Olaf Lipor is a well-known Scandinavian naturalist with a wide range of interests and several previous Guest Blogs here, usually at this time of year.
Olaf is not yet found on Twitter.
Statement by Olaf Lipor on behalf of the BBC (British Birding Commission)
The recent public discussion on how to view birds coming to our shores from Europe has generated lots of heated debate. Should we welcome their arrival, guiding them to safe sanctuaries and bird feeding stations, or should we shun them and demand their immediate return to where they came from (even if it takes until autumn for them to finally go)?
Those birds that arrive here by boat have been the focus of much of the discussion, these ‘boat assisted’ birds as they are known, have long been a hot topic, but in the last few weeks the number of headlines they have generated has been overwhelming, so much so that someone called Frank had a discussion about it.

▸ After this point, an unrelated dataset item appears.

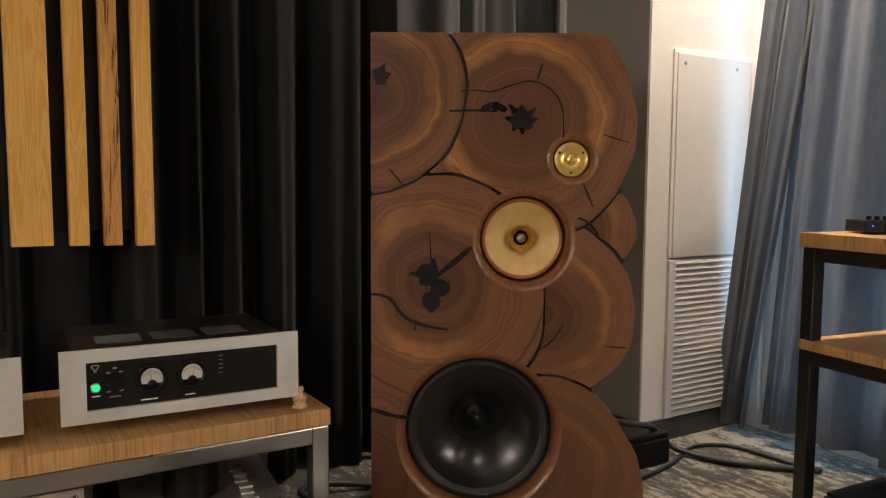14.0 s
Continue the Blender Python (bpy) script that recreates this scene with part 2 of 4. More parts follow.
RECESS_WOOD = wood_material("turned_wood", (0.15, 0.06, 0.028), (0.26, 0.11, 0.05), (26, 26, 5), rough=0.28, coat=0.3)
SLAT_WOOD = wood_material("yellow_live_edge_wood", (0.68, 0.345, 0.068), (0.83, 0.51, 0.14), (22, 22, 1.6), rings=20, rough=0.35, coat=0.25)
SLAT_DARK = wood_material("spalted_wood", (0.54, 0.23, 0.055), (0.72, 0.40, 0.105), (16, 16, 2.2), rings=30, rough=0.38, coat=0.2)
BARK = mottled("bark_streak", (0.10, 0.035, 0.015), (0.2, 0.08, 0.03), 0.7, scale=120)
BAMBOO_X = strip_material("bamboo_edge", "x", (0.33, 0.165, 0.066), (0.56, 0.325, 0.135))
BAMBOO_Y = strip_material("bamboo_top", "x", (0.30, 0.15, 0.062), (0.50, 0.285, 0.125), fine=1300, rough=0.36)
BAMBOO_SIDE = strip_material("bamboo_rack_edge", "y", (0.24, 0.115, 0.045), (0.52, 0.30, 0.12))
PLY = ply_edge_material()
STEEL = brushed_material("raw_steel_tube", (0.45, 0.44, 0.43), 0.32, (0.03, 1, 1), contrast=0.2)
ALU = brushed_material("bead_blasted_aluminium", (0.68, 0.69, 0.68), 0.38, (1, 1, 1), scale=900, metal=0.8, contrast=1.3)
ALU_FACE = brushed_material("satin_aluminium", (0.80, 0.79, 0.765), 0.42, (0.02, 1, 1), metal=0.45, contrast=0.35)
SIGN_ALU = brushed_material("sign_aluminium", (0.84, 0.835, 0.82), 0.42, (0.02, 1, 1), metal=0.35)
# Pale colour that stands for light caught in the vent slots.
SLOT_LIT = material("slot_caught_light", (0.8, 0.78, 0.74), 0.4, 0.3)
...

We, at the BBC (British Birding Commission), have always prided ourselves on our impartiality when discussing birding matters. It should be pointed out that our chairperson’s recent involvement in a loan of peanuts to the boss of our funders is still being investigated and we will not be commenting further on this, even though it does raise several questions about that impartiality, in truth we are hoping that an old Fox may cause enough of a fuss for it to be forgotten.
There are many birders that will not lower themselves to look at boat assisted birds, insisting that they don’t deserve to be on a list. But there are others that do look at them (and they will travel many miles to do so) that insist they are put on a list, although it is not clear what part of the list, nor is it clear what name will be used for them unless the Americans have already dictated what name they will allow us to call them.
It is clear that the migration of birds to our shores is not going to stop anytime soon, despite us having taken back control of our bird feeders. There are many questions as to how these migrants are housed, particularly in light of the national birdbox shortage, should they be offered places in nice reserves or should they be directed to old derelict military bases or should they be flown to a totally different continent? The questions are endless.
It is therefore vital that any discussion of it by members of the BBC (British Birding Commission), associated freelance birders and anyone else with binoculars and a social media following, is done so in an impartial manner. We embrace the principals of freedom of speech, so long as it is spoken within the parameters set out by us and agreed by our budget setters.